Jones was draped all over Texans wide receiver DeAndre Hopkins for the game's only touchdown, a ridiculous 22-yard leaping one-handed catch even though Jones had him pinned to the left sideline in the end zone with 14:20 left in the game.
"I was in great position. I have to make that play. I make that play nine out of 10 times," Jones said. "Yeah, what do you think? Did you think I thought he would catch it?
"I should have pushed him out."
Jones didn't want to hear how the Bengals had blanked Hopkins in the first half and how they held a guy on pace for 132 catches to just five for 57 yards. But the Texans couldn't get anything long for the first 46 minutes.
"The bad part is that he hangs out in Atlanta in the offseason. He's a good kid," Jones said of his hometown. "I take my hat off to him He made the catch. It's hard to press those five-yard outs on cut splits. And he ran an out-and-up comeback . . . Those plays don't beat you in a game. It's the deep ball that beats you and I've got to make that play. Whether it's 20 yards or 30 yards."
While Jones was taking the blame, so were Green and tight end Tyler Eifert. Green had the killing fumble with 40 seconds left and Eifert killed them with three drops at various junctures. But they batted 1.000 as stand-up guys after the game.
"It's the NFL," Green said. "Things like that are going to happen. We still put ourselves in the best situation to win this game. I have to make that play I can't fumble the ball like that."
And there were a lot of other places they could have pointed the finger. The Texans defensive line chased Dalton much of the day (three sacks and another time they hit him) and coordinator Romeo Crennel confounded the Bengals receivers with sagging safeties and cornerbacks playing off the ball.
It was tough to figure what was more surprising. The fact they ran it only 20 times against the Texans' lethal pass rush. Or the fact running backs Jeremy Hill (15 yards on seven carries) and Giovani Bernard (8-36) could combine for only 3.4 yards per carry against the league's fifth worst run defense that was basically playing a cover two.

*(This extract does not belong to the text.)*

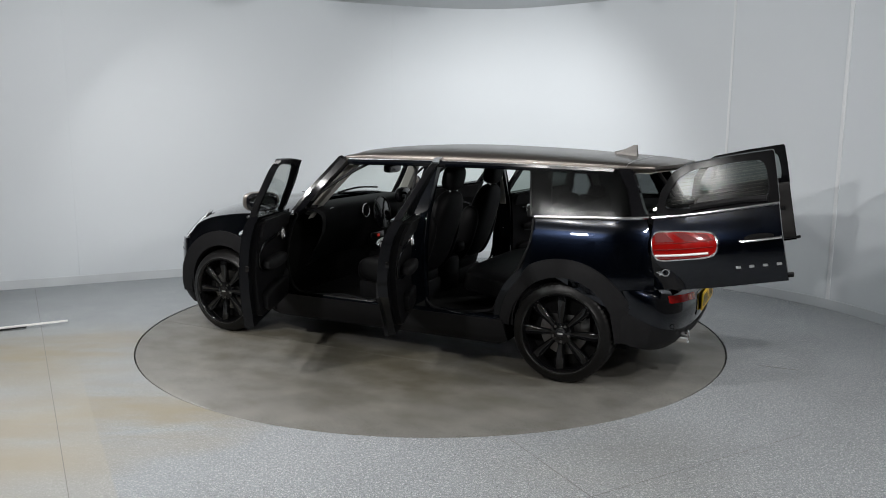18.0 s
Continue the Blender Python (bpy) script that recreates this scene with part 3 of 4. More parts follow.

Cincinnati Bengals host Houston Texans at Paul Brown Stadium in week 10 of the regular season.
"They were playing Quarters (coverage) and a lot of cloud to my side almost every snap," Green said. "They played great defense. They didn't give us any deep balls and tried to undercut the underneath stuff. Everything is not going to be perfect. Get it out of the way now. On to the next week."

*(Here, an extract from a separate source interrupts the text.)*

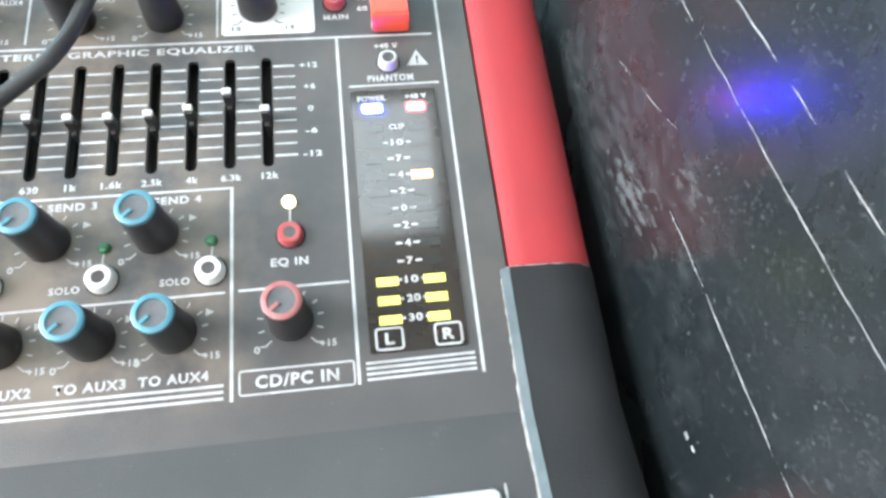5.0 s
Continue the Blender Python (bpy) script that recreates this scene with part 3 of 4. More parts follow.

It sounded like the kind of coverage that Eifert has torn up this season. Three TDs on national TV eleven days ago. As many drops on national TV Monday night.
"It should have been but I had three drops,' said Eifert, who caught three balls for 26 yards. "We couldn't get that rhythm flowing. Drops. Penalties. Dumb mistakes. We need to play better."
And on a third-and-two he didn't drop with the clock ticking under 13 minutes, Eifert said he shouldn't have changed routes when the defender fell. Dalton led him over the middle, but Eifert was going in another direction.
"I was waving but he was already throwing the ball,' Eifert said. "I should have kept running the route."
The Bengals offense committed the cardinal sin against the Texans' NFL-leading third down packages. The NFL's No. 4 offense on third down went 4-for-14 because nine of them were at least third-and-six. Thanks, in large part to penalties.
"They've been leading the league in third-down defense, and when you get people in third-and-long situations — like we put ourselves in, because of the penalties we had tonight — then they're going to have a little bit of an advantage," said head coach Marvin Lewis. "It's hard to convert 60 percent of those. We converted some, but not enough of them."
The Bengals certainly can't point their fingers at the defense. Griffin did get loose on those two third-down conversions in the TD drive when the blitz didn't get to Yates on both throws. But on one of them, SAM backer Emmanuel Lamur had good coverage on Griffin and 15 more yards got tacked on with blitzing linebacker Vincent Rey's borderline late hit call on Yates.
"I thought I hit him as he was throwing," Rey said. "But I understand the call."
The Bengals also seemed to understand what's next.
"It's the NFL. Anything can happen," Jones said. "I'm a leader in here. We don't have practice tomorrow, but we'll bounce back."
Eifert didn't drop this one.
"You drop one, then you think about catching it instead of grabbing it and it starts to be a mind game and you can't let that happen," Eifert said. "On to the next one."